The quantity and type of those swings depend on individual preference. Stairs, for example, estimates that he averaged close to 500 hacks per day, and almost all of those came before first pitch.
“My game was my batting practice,” Stairs said. “Nobody could take that away from me, so that’s when I’m really going to have fun and see how many home runs I can hit and how far I can hit a ball and just have some fun with it."
Stairs didn’t bother to work the whole field with line drives. His goal was to go deep on every pitch, picking out the most remote deck in any particular stadium and trying to reach it with “bazookas.”
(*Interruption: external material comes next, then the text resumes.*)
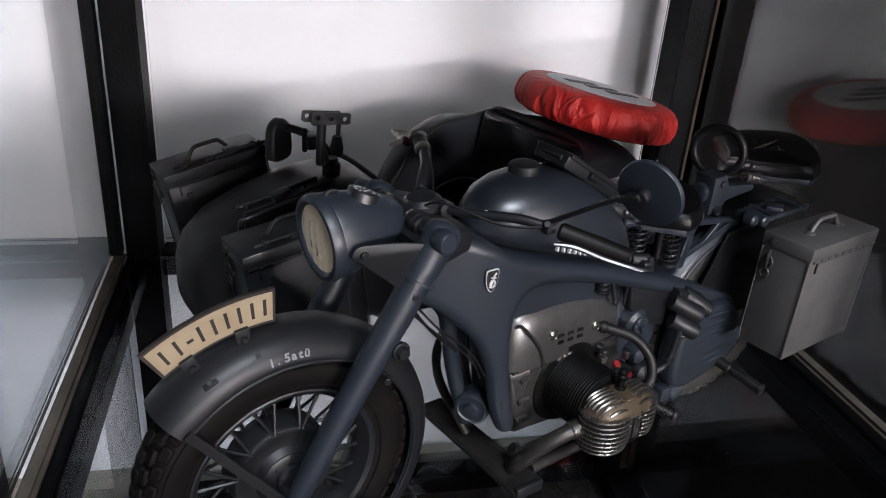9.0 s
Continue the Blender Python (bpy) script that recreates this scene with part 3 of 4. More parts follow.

Others take time before and during games to utilize the batting cages situated near the dugouts in most stadiums. They take cuts off a tee, at tosses from a coach or against a pitching machine.
With the Nationals trailing the Reds, 2-1, in the ninth inning of a May 19 game in Washington, veteran Nats reserve Scott Hairston knew he could be headed toward an encounter with flamethrowing Cincinnati closer Aroldis Chapman.
Hairston, the active leader with 13 pinch homers, went to the cage and had a coach pull the protective screen to within about 40 feet of the plate before firing pitches at him to simulate the velocity Chapman unleashes from 60 feet, 6 inches.
Sufficiently geared up for Chapman's missiles, Hairston got his bat on a 99-mph, two-strike fastball at the letters and lofted it to left for a game-tying sacrifice fly.
It had been several hours since Hairston arrived at Nationals Park, and his game action lasted all of two minutes. That's an equation destined to provoke frustration, but this time, it produced a critical run.
"A lot goes on -- more than people think -- preparing for what we do," Hairston said.